▶ **WHAT IS REQUIRED**
Your answer should be a single number: the count of lines holding the word "finishes".

▶ **SUPPLIED MATERIAL**
** Start **

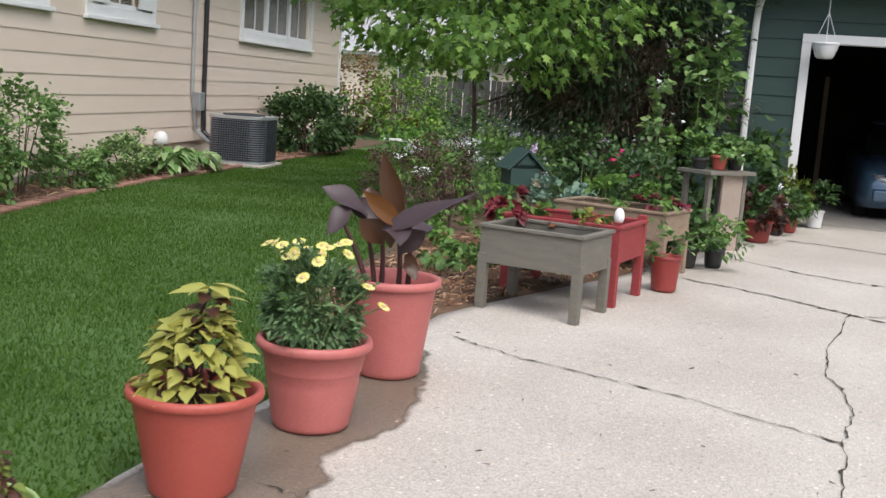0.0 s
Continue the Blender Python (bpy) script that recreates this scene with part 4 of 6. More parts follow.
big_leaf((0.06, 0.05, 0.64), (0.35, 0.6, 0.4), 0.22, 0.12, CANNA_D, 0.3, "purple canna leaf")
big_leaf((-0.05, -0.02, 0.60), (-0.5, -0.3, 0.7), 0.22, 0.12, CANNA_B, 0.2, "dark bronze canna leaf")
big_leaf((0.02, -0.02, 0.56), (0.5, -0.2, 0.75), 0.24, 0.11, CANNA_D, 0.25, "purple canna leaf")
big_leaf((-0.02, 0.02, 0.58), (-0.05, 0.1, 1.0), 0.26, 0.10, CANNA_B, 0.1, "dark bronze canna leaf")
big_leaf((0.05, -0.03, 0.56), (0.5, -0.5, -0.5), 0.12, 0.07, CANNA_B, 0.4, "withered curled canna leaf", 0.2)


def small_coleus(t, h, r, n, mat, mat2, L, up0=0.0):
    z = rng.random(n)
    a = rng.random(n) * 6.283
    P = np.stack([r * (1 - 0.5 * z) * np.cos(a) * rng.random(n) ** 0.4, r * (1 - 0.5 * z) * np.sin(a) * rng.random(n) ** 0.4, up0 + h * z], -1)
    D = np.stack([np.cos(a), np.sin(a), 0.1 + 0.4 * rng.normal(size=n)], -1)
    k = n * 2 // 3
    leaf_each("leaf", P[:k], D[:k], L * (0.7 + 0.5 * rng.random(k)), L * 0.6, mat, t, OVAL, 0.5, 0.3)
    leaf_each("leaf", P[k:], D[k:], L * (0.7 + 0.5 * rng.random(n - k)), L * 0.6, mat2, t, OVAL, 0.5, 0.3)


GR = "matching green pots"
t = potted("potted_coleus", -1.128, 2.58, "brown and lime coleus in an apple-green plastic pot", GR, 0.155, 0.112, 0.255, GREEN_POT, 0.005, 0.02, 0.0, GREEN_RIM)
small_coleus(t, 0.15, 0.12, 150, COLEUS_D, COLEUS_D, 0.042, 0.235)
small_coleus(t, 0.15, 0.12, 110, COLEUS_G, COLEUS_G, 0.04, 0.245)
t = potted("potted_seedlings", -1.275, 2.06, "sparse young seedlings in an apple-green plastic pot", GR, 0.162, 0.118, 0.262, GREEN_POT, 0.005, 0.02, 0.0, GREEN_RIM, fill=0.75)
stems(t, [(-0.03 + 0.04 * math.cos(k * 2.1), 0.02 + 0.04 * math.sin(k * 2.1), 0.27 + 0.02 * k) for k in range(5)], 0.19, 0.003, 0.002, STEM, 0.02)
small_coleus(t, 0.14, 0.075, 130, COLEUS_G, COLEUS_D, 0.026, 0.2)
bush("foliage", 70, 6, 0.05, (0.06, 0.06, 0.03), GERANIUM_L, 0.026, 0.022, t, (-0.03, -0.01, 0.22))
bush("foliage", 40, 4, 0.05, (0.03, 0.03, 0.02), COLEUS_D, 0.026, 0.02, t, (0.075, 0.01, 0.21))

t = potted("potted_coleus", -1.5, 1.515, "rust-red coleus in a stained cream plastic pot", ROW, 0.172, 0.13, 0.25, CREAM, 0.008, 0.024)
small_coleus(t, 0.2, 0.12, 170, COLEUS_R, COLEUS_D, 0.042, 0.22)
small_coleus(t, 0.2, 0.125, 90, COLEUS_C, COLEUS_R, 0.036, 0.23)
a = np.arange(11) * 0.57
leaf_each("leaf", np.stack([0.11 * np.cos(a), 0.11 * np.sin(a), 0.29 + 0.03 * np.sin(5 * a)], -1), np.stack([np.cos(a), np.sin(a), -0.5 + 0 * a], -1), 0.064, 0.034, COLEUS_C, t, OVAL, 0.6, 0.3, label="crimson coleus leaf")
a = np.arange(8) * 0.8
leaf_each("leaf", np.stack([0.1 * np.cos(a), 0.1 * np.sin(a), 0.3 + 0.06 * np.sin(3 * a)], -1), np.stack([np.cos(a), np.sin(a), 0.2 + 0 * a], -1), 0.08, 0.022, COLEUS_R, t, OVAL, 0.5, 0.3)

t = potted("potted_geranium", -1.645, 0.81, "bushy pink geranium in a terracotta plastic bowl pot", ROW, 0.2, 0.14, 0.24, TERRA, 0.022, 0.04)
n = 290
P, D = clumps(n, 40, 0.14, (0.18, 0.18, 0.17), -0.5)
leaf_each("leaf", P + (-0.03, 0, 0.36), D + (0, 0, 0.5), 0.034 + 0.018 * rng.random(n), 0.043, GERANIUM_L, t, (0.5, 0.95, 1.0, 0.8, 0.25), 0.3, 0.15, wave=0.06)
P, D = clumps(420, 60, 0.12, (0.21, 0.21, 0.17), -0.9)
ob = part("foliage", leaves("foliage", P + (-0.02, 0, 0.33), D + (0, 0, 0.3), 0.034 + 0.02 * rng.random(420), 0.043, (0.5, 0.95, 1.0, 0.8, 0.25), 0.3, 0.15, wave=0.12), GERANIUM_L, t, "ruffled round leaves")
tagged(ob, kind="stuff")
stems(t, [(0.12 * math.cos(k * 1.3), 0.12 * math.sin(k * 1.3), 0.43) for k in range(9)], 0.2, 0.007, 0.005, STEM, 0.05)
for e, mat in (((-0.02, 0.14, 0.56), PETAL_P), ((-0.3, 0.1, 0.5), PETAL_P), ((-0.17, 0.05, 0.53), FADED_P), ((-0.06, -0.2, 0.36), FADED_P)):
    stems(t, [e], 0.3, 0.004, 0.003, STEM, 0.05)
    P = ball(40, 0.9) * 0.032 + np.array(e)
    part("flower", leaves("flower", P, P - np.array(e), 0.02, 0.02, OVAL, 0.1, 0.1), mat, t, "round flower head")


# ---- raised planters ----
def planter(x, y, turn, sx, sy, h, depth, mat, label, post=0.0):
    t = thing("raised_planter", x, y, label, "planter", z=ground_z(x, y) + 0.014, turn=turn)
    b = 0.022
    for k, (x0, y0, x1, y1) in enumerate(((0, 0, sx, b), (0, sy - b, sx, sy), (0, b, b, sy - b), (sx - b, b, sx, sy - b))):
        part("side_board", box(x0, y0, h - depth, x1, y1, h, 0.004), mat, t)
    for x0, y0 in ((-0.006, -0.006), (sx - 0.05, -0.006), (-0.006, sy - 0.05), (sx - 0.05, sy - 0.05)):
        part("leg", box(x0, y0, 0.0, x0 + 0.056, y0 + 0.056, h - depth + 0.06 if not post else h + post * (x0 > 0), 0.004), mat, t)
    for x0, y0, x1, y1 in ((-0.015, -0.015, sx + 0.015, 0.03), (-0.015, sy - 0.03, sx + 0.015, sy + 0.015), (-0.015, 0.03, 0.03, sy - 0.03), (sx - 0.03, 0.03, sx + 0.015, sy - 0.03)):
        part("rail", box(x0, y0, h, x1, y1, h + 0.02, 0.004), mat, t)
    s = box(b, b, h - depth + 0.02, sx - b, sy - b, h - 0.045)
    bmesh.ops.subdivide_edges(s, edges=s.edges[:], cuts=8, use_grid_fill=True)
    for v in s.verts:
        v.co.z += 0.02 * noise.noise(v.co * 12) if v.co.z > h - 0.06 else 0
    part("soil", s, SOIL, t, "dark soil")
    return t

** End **
** Start **

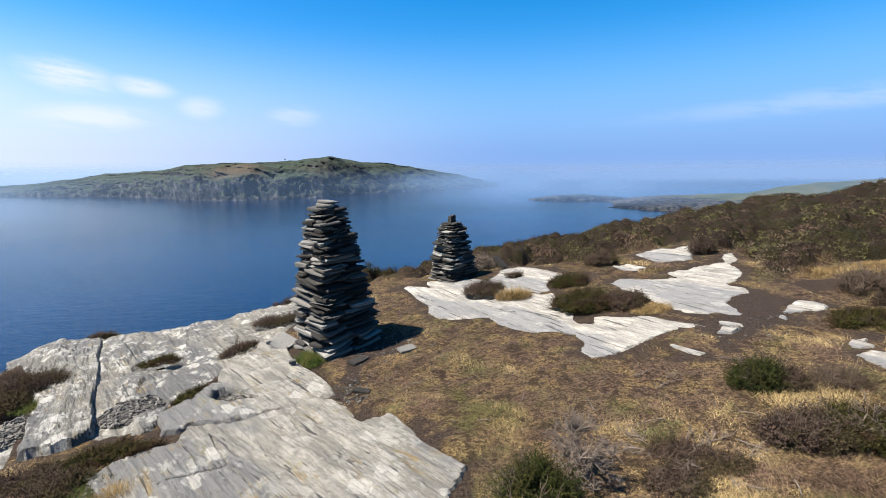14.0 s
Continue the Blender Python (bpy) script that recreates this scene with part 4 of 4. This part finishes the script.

** End **
** Start **

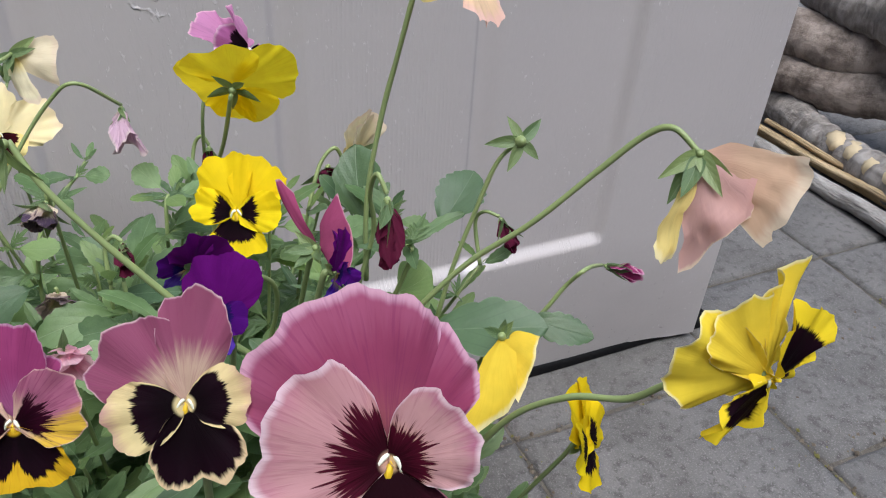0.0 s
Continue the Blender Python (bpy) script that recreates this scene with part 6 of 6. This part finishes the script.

** End **

▶ **EXERCISE RESPONSE**
2